The Citadel Alba Carolina is one of the most representative Vauban style establishment in Europe and preserves the historical and cultural testimonies of the events that led to the shaping of the Romanian people. Today, the Citadel covers an area of seventy hectares, half of what was originally assigned, for which many houses in the old town were demolished. A walk through the citadel feels like a journey through time, almost two thousand years ago, where you’ll have the opportunity to pass through the remains of the artefacts of three fortifications from three distinct eras. Every fortress built here, encompasses the old one naming, the camp build by the Romans, the Medieval Fortress and ultimately, The Alba Carolina Citadel.
St. Michael’s Cathedral is located within the Alba Carolina Citadel and is a building-symbol of both romanticism and gothic architecture styles from Transylvania. The beautiful dwelling is also the holder of two records naming, the oldest as well as the longest cathedral from Romania – 93m in axis. The masterpiece of the cathedral is the neo-gothic organ musical instrument dating from 1874 when it was rebuilt by the famous organ builder, Kolonics István. The organ occupies the entire surface of the wall, above the entrance, with 2209 tubes arranged in bundles.
The Horea, Closca and Crisan Obelisk is dedicated to the leaders of the uprising from 1784-1785, where the dissatisfaction of the peasants from Transylvania were expressed, in relation with the feudal oppression. The Obelisk was built in 1937 with the support of locals. Within the pedestal that supports the obelisk, there is a symbolic cell with the inscription “Humble worship of Horea, Cloşca and Crişan“.

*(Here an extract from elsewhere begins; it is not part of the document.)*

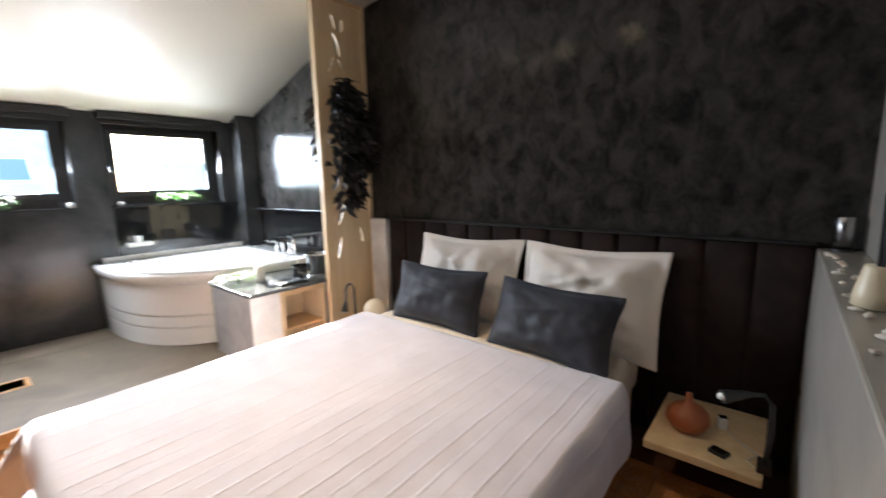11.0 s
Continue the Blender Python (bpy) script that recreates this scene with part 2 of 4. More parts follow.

Batthynaeum Library is a branch of the National Library of Romania that contains over fifty thousand books and is an important cultural centre, both nationally and internationally. The international prestige of the Batthynaeum Library is owed to the collection of valuable manuscripts, with 648 works presented in 765 volumes that illustrate a unique history page of both European and Transylvanian culture. The oldest manuscript in the Library`s collection is the Codex Aureus that dates from the ninth century, copied in gold ink, and is appreciated for the exceptional quality of the embellishment of the pages created with polychrome friezes. Moreover, the twelve pages of illustrated biblical cannons highlights the three full-page compositions, the miniature frontispiece as well as the two other pages with decorative writing.
The Cathedral of Reunification, also known as the Cathedral of the Coronation, is popular because of the ceremony between King Ferdinand and Queen Maria from October 15, 1992 when they became sovereigns of Greater Romania. The Cathedral was built between 1921 and 1922 in neo-Romanian style and with Byzantine influence.
The National Museum of the Union was built between 1851 and 1853, initially serving as a home and shelter for staff of the Austrian garrison in Alba Iulia, and as the inhabitants were coming from all over the empire, it became known unofficially as the Babylon. Today, the museum contains over 200,000 heritage objects and is divided in three sections, including history, archeology and ethnography.
The nearest airport to Alba Iulia is located in Sibiu, 76 km away.
In case you want to travel from Bucharest to Alba Iulia by train, then you should know that the journey takes around 8 hours. From the train station in Alba Iulia you can find daily direct connections to the majority of the cities and places in the country.
If you are looking for a quicker alternative, you can opt to travel by bus or minibus. Here you can find all the information you might need: the location of the bus stations and the stops, the arrival and departure schedules and the destinations.
In case you want to go from Bucharest to Alba Iulia by car the recommended route is: (E81) Bucharest – Pitești – Râmnicu Vâlcea – Sibiu – Alba Iulia.